Last night, MB had a poll in his Cancun wrap up. The results were overly pessimistic, IMO.
On a scale of 1-10, where 1 is the least optimistic and 10 is the most optimistic, how do you rate the chances of an effective worldwide agreement on climate change being reached in the next 3-5 years?
1
50% 2957 votes
2
20% 1207 votes
3
15% 937 votes
And so on until
8
1% 60 votes
9
0% 28 votes
10
0% 55 votes
In 5 years, the world will be a very different place, so there is no need to predict certain doom when we can't imagine what is to come. In 1997 were you also predicting the Patriot Act, a War on Terra, and a new cabinet-level Dept. of Hopeless Security?
• We Cancun, and we didcun
Sure, it might seem like we kicked the cancun down the road once again. {Next year, in Durban, South Africa we're gonna vuvuzela the heck out of climate change!}
The truth is that COP16's result didn't seem as bleak as it initially appeared
Although the steps taken here were fairly modest and do not mandate the broad changes that scientists say are needed to prevent dangerous climate change in coming decades, the result was a major step forward for a process that has stumbled badly in recent years.
If An Inconvenient Truth had ended about 15 minutes earlier, without spelling out all the ways we can cut emissions, and undo the wreckage we have already wrought, do you think there's a chance in hell it would have won an Oscar?
The agreement sets up a new fund to help poor countries adapt to climate change, creates new mechanisms for transfer of clean energy technology, provides compensation for the preservation of tropical forests and strengthens the emissions reductions pledges that came out of the last United Nations climate change meeting in Copenhagen last year.
Progress should never be dismissed as inconsequential. Sure, I wanted more, way more. But a minor win is not an epic fail.
• Got wood?
High on the NYT front page today was this:Using Waste, Swedish City Cuts Its Fossil Fuel Use
By "cut", it means eliminated. Bad editors, bad.
Using waste products and wood debris to make biomass fuel has slashed their oil, gas, and coal use down to virtually nothing.
Kristianstad has already crossed a crucial threshold: the city and surrounding county, with a population of 80,000, essentially use no oil, natural gas or coal to heat homes and businesses, even during the long frigid winters. It is a complete reversal from 20 years ago, when all of their heat came from fossil fuels.

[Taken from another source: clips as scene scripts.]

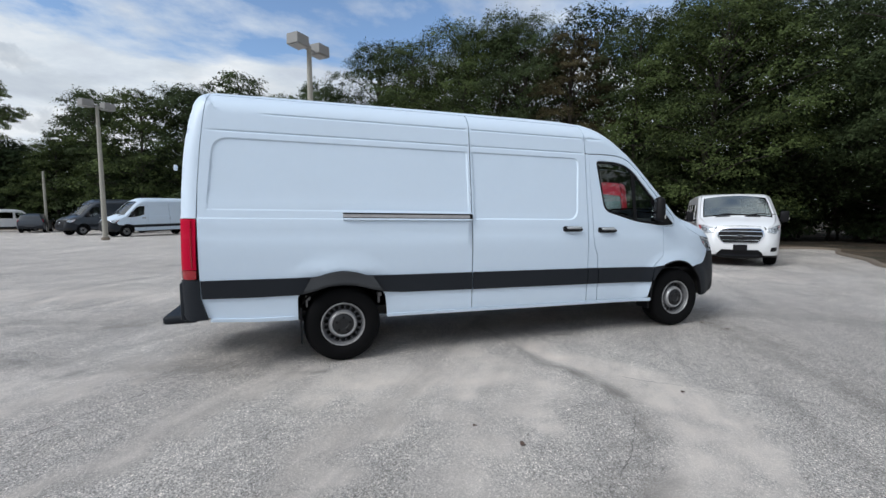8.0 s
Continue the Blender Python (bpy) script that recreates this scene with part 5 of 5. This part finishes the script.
# ---- ground, kerb, lamps ----
def build_ground():
    def axis(lo, hi, fine, far):
        a = list(np.arange(lo, hi + 1e-6, fine))
        up, dn, s = hi, lo, fine
        while up < far:
            s *= 1.22
            up += s
            dn -= s
            a = [dn, *a, up]
        return np.array(a)

    X, Y = axis(-5.0, 9.0, 0.06, 700), axis(-4.4, 2.6, 0.06, 700)
    G = np.array([(x, y) for x in X for y in Y])
    near = (G[:, 0] > -14) & (G[:, 0] < 16) & (G[:, 1] > -12) & (G[:, 1] < 14)
    wob = np.zeros(len(G))
    wob2 = np.zeros(len(G))
    for i in np.nonzero(near)[0]:
        p = Vector((G[i, 0], G[i, 1], 0))
        wob[i] = noise.fractal(p * 1.3, 1.0, 2.0, 4)
        wob2[i] = noise.fractal(p * 3.7 + Vector((5, 3, 0)), 0.9, 2.1, 4)
    sand, dirt = np.zeros(len(G)), np.zeros(len(G))

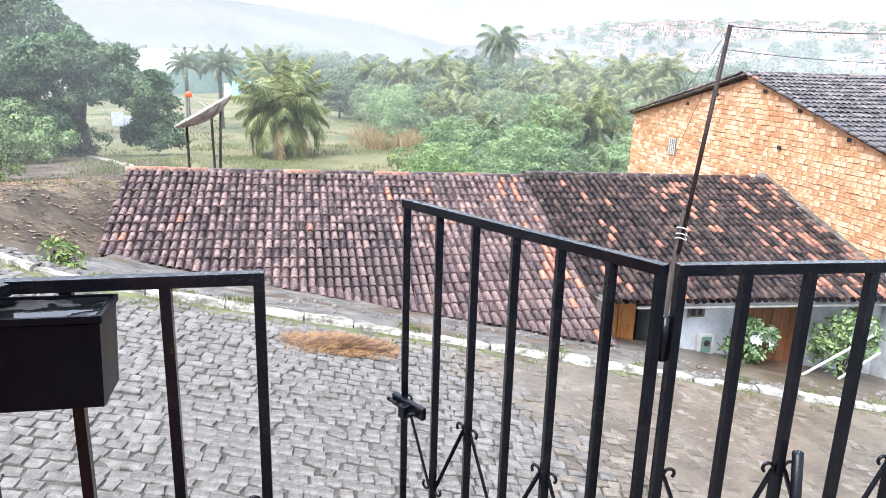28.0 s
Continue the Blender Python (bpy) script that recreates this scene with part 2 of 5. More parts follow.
M = {
    "iron": material("black_gloss_paint", [(0.0022, 0.0028, 0.005), (0.003, 0.0036, 0.0065), (0.008, 0.008, 0.010)], 0.22, 14, 120, 0.10, spec=0.26),
    "rust": material("rusty_paint", [(0.05, 0.020, 0.011), (0.20, 0.062, 0.022), (0.36, 0.110, 0.034), (0.50, 0.165, 0.052)], 0.75, 18, 90, 0.4),
    "box": material("wet_black_box", [(0.0016, 0.002, 0.0042), (0.003, 0.0036, 0.007)], 0.30, 10, 70, 0.06, spec=0.09),
    "soil": material("wet_soil", [(0.004, 0.004, 0.005), (0.012, 0.011, 0.012), (0.03, 0.028, 0.028)], 0.5, 20, 60, 0.8),
    "puddle": material("rain_water", [(0.004, 0.005, 0.006), (0.006, 0.007, 0.008)], 0.04, 10, 60, 0.03, spec=0.6),
    "salmon": material("salmon_plaster", [(0.50, 0.180, 0.092), (0.62, 0.243, 0.136), (0.69, 0.292, 0.174)], 0.8, 7.0, 45, 0.75),
    "stain": material("rust_stain", [(0.12, 0.032, 0.012), (0.24, 0.066, 0.024), (0.38, 0.115, 0.048)], 0.85, 25, 70, 0.3),
    "cobble": material("wet_granite_setts", [(0.070, 0.060, 0.051), (0.118, 0.105, 0.092), (0.185, 0.168, 0.150)], 0.44, 9, 48, 0.9, vary=0.11),
    "cobble_rest": material("wet_granite_setts_far", [(0.070, 0.060, 0.051), (0.118, 0.105, 0.092), (0.185, 0.168, 0.150)], 0.44, 9, 48, 0.9, vary=0.11, island=True),
    "cobble_mud": material("muddy_setts", [(0.074, 0.058, 0.041), (0.120, 0.096, 0.071), (0.170, 0.142, 0.110)], 0.4, 3, 24, 0.8, vary=0.25, island=True),
    "mud": material("wet_tan_mud", [(0.062, 0.045, 0.029), (0.105, 0.080, 0.054), (0.155, 0.120, 0.084)], 0.34, 1.6, 22, 0.7),
    "town_earth": material("far_red_earth", [(0.20, 0.092, 0.066), (0.255, 0.130, 0.092), (0.125, 0.125, 0.085)], 0.9, 0.03, 0.4, 0.0),
    "bed": material("dark_earth_joint", [(0.026, 0.022, 0.016), (0.050, 0.043, 0.032), (0.085, 0.074, 0.055)], 0.6, 5, 50, 0.9),
    "cement_pale": material("pale_trodden_earth", [(0.20, 0.18, 0.14), (0.30, 0.27, 0.22), (0.38, 0.35, 0.29)], 0.7, 2, 20, 0.5),
    "moss": material("kerb_moss", [(0.068, 0.060, 0.043), (0.082, 0.080, 0.042), (0.100, 0.112, 0.045), (0.14, 0.148, 0.066)], 0.85, 4, 70, 1.0),
    "kerb": material("whitewashed_kerb", [(0.085, 0.078, 0.062), (0.20, 0.18, 0.145), (0.40, 0.38, 0.33), (0.58, 0.56, 0.51)], 0.7, 5, 30, 0.9),
    "cement": material("worn_cement", [(0.040, 0.036, 0.032), (0.085, 0.077, 0.068), (0.14, 0.123, 0.103), (0.205, 0.178, 0.145)], 0.5, 3.2, 34, 1.6),
    "tile": material("weathered_roof_tile", [(0.034, 0.023, 0.024), (0.082, 0.056, 0.057), (0.148, 0.100, 0.096), (0.28, 0.185, 0.160)], 0.40, 5.0, 40, 0.5, vary=0.20, spec=0.22),
    "tile_rest": material("weathered_roof_tile_far", [(0.034, 0.023, 0.024), (0.082, 0.056, 0.057), (0.148, 0.100, 0.096), (0.28, 0.185, 0.160)], 0.40, 5.0, 40, 0.5, vary=0.20, island=True, spec=0.22),
    "tile_wet": material("blackened_roof_tile", [(0.010, 0.008, 0.009), (0.026, 0.019, 0.019), (0.052, 0.036, 0.034), (0.13, 0.080, 0.064)], 0.45, 5.0, 40, 0.5, vary=0.20, island=True, spec=0.16),
    "tile_dark": material("dark_roof_tile", [(0.026, 0.024, 0.027), (0.060, 0.054, 0.059), (0.110, 0.098, 0.101), (0.19, 0.155, 0.145)], 0.36, 4.0, 40, 0.4, vary=0.20, island=True, spec=0.35),
    "tile_new": material("new_orange_tile", [(0.16, 0.070, 0.048), (0.34, 0.140, 0.080), (0.46, 0.215, 0.125)], 0.45, 8, 60, 0.3, vary=0.25),
    "brick": material("clay_brick", [(0.45, 0.222, 0.110), (0.55, 0.303, 0.158), (0.615, 0.365, 0.205), (0.70, 0.485, 0.325)], 0.85, 3, 26, 0.9, vary=0.36),
    "brick_rest": material("clay_brick_far", [(0.45, 0.222, 0.110), (0.55, 0.303, 0.158), (0.615, 0.365, 0.205), (0.70, 0.485, 0.325)], 0.85, 1.0, 26, 0.9, vary=0.36, island=True),
    "mortar": material("earth_mortar", [(0.34, 0.165, 0.082), (0.47, 0.245, 0.122), (0.56, 0.32, 0.175)], 0.9, 4, 40, 0.6),
    "white": material("white_limewash", [(0.42, 0.435, 0.45), (0.55, 0.568, 0.59), (0.64, 0.66, 0.68)], 0.8, 2.2, 18, 0.25),
    "mint": material("mint_paint", [(0.22, 0.48, 0.39), (0.32, 0.60, 0.49), (0.66, 0.72, 0.70), (0.72, 0.76, 0.75)], 0.8, 2.8, 30, 0.3),
    # near-black in place of shade in recesses, holes and vents; also for dark fittings
    "dark": material("shade_and_dark_fittings", [(0.012, 0.012, 0.013), (0.03, 0.028, 0.027)], 0.8, 3, 20, 0.1),
    "wood": material("brown_wood_door", [(0.10, 0.035, 0.014), (0.17, 0.065, 0.028), (0.24, 0.10, 0.045)], 0.55, 4, 60, 0.3, stretch=(1, 1, 0.15)),
    "orange_wood": material("orange_varnished_wood", [(0.22, 0.075, 0.018), (0.38, 0.15, 0.035), (0.46, 0.20, 0.06)], 0.45, 4, 60, 0.3, stretch=(1, 1, 0.15)),
    "pole": material("grey_weathered_pole", [(0.018, 0.013, 0.010), (0.042, 0.031, 0.025), (0.085, 0.066, 0.054)], 0.8, 6, 60, 0.5, stretch=(1, 1, 0.1)),
    "mast": material("dark_rusted_tube", [(0.008, 0.006, 0.006), (0.018, 0.011, 0.009), (0.045, 0.022, 0.015)], 0.5, 10, 80, 0.2, spec=0.25),
    "steel": material("grey_steel_tube", [(0.30, 0.31, 0.32), (0.45, 0.46, 0.47)], 0.35, 8, 60, 0.1, metal=0.5),
    "pvc": material("dull_white_pipe", [(0.45, 0.44, 0.40), (0.62, 0.60, 0.55)], 0.5, 8, 60, 0.1),
    "mesh_dish": material("greyed_dish_metal", [(0.20, 0.18, 0.16), (0.38, 0.34, 0.30), (0.52, 0.47, 0.41)], 0.5, 4, 40, 0.1, metal=0.2),
    "red": material("red_orange_cap", [(0.62, 0.07, 0.02), (0.75, 0.13, 0.03)], 0.4, 8, 60, 0.05),
    "blue": material("blue_tie", [(0.02, 0.12, 0.42), (0.03, 0.18, 0.5)], 0.5, 8, 60, 0.05),
    "wire": material("black_cable", [(0.006, 0.006, 0.007), (0.012, 0.012, 0.014)], 0.5, 8, 60, 0.05),
    "straw": material("wet_straw", [(0.075, 0.036, 0.016), (0.185, 0.092, 0.036), (0.34, 0.195, 0.080)], 0.6, 8, 60, 0.2, vary=0.5, island=True),
    "weed": material("roadside_weed", [(0.09, 0.12, 0.035), (0.15, 0.18, 0.05), (0.25, 0.24, 0.10)], 0.6, 5, 40, 0.1, vary=0.3, island=True),
    "leaf_dark": material("dark_mango_leaf", [(0.046, 0.088, 0.038), (0.100, 0.165, 0.070), (0.185, 0.262, 0.115)], 0.40, 0.9, 10, 0.0, vary=0.40, island=True, spec=0.4, through_light=0.22, own=0.2),
    "leaf_mid": material("green_leaf", [(0.098, 0.156, 0.070), (0.190, 0.276, 0.114), (0.29, 0.385, 0.166)], 0.42, 0.9, 10, 0.0, vary=0.40, island=True, spec=0.35, through_light=0.25, own=0.2),
    "leaf_light": material("yellow_green_leaf", [(0.100, 0.155, 0.050), (0.200, 0.280, 0.082), (0.34, 0.395, 0.13)], 0.40, 0.9, 10, 0.0, vary=0.40, island=True, spec=0.4, through_light=0.28, own=0.2),
    "leaf_far": material("grey_green_leaf", [(0.068, 0.108, 0.062), (0.130, 0.182, 0.100), (0.22, 0.27, 0.155)], 0.5, 0.5, 8, 0.0, vary=0.4, island=True, spec=0.35, through_light=0.25, own=0.3),
    "frond": material("coconut_frond", [(0.085, 0.120, 0.038), (0.185, 0.225, 0.075), (0.36, 0.36, 0.15)], 0.45, 1.5, 14, 0.0, vary=0.36, island=True, spec=0.4, through_light=0.35),
    "frond_far": material("far_coconut_frond", [(0.060, 0.100, 0.050), (0.125, 0.175, 0.085), (0.25, 0.28, 0.14)], 0.5, 1.0, 14, 0.0, vary=0.36, island=True, spec=0.4, through_light=0.3),
    "frond_dry": material("dry_frond", [(0.26, 0.18, 0.085), (0.36, 0.27, 0.14), (0.46, 0.36, 0.20)], 0.7, 2, 14, 0.0, vary=0.3, island=True, through_light=0.35),
    "bark": material("grey_bark", [(0.035, 0.030, 0.026), (0.08, 0.068, 0.056), (0.14, 0.12, 0.10)], 0.85, 3, 30, 0.6),
    "petal": material("white_petal", [(0.72, 0.72, 0.70), (0.82, 0.82, 0.80)], 0.6, 8, 30, 0.0),
    # hill tones are greyed: part of the distance haze sits in this base colour
    "hill": material("haze_grey_pasture", [(0.090, 0.092, 0.090), (0.114, 0.113, 0.107), (0.142, 0.134, 0.120)], 0.9, 0.022, 0.30, 0.0),
    "town_wall": material("far_pale_wall", [(0.50, 0.50, 0.49), (0.72, 0.72, 0.71)], 0.8, 0.5, 4, 0.0, vary=0.5),
    "town_clay": material("far_clay_wall", [(0.38, 0.28, 0.22), (0.62, 0.54, 0.47)], 0.8, 0.5, 4, 0.0, vary=0.6),
    "town_roof": material("far_clay_roof", [(0.10, 0.070, 0.058), (0.25, 0.155, 0.122)], 0.8, 0.5, 4, 0.0, vary=0.6),
    "cyan": material("pale_cyan_wall", [(0.30, 0.52, 0.60), (0.38, 0.62, 0.70)], 0.8, 0.5, 4, 0.0),
    "gym_roof": material("white_sheet_roof", [(0.74, 0.76, 0.78), (0.84, 0.86, 0.88)], 0.4, 0.3, 4, 0.0),
    "gym_end": material("green_sheet_wall", [(0.10, 0.19, 0.15), (0.16, 0.26, 0.21)], 0.6, 0.3, 4, 0.0),
    "meter": material("yellowed_plastic", [(0.42, 0.36, 0.14), (0.55, 0.48, 0.22)], 0.5, 8, 40, 0.05),
    "peg": material("green_plastic", [(0.01, 0.16, 0.13), (0.02, 0.22, 0.18)], 0.4, 8, 60, 0.05),
    "mildew": material("black_mildew", [(0.075, 0.026, 0.014), (0.16, 0.052, 0.026), (0.30, 0.095, 0.045)], 0.9, 30, 90, 0.2),
    "litter": material("fallen_leaf", [(0.07, 0.042, 0.022), (0.15, 0.09, 0.05), (0.27, 0.18, 0.11)], 0.8, 8, 30, 0.0, vary=0.5, island=True),
    "pink": material("pink_plaster", [(0.45, 0.16, 0.11), (0.58, 0.25, 0.18)], 0.8, 3, 40, 0.3),
}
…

But this area in southern Sweden, best known as the home of Absolut vodka, has not generally substituted solar panels or wind turbines for the traditional fuels it has forsaken. Instead, as befits a region that is an epicenter of farming and food processing, it generates energy from a motley assortment of ingredients like potato peels, manure, used cooking oil, stale cookies and pig intestines.
And don't forget the last, most appealing part.
"It’s a much more secure energy supply — we didn’t want to buy oil anymore from the Middle East or Norway," said Lennart Erfors, the engineer who is overseeing the transition in this colorful city of 18th-century row houses. "And it has created jobs in the energy sector."
• Did you know that new UPS trucks use 40% less fuel?
Me neither.
• Let the sun shine in
If you want doom, there is plenty of bleak, awful news to be found. But it is tough to spend all the time learning about the things going wrong without realizing that we have begun to also get some things right.
If this is truly the dawning of the Age of Aquarius, do you want to have a fearful, grumpy scowl on your face as it arrives?
And wouldn't you rather go down swinging than throwing in the white towel in Round 1?
It is easy to be a pessimist when you know the enormity of the effects of climate change. Heck, why do you think it is such an easy sell for the GOBP to the masses? Do nothing & everything will be just peachy!
Conversely it is hard to affect change on a global scale with an issue as huge and complex as this. However, the worst thing we can do is quit right before we have begun to make a difference.
We are at the jumping off point. It's time to take the plunge.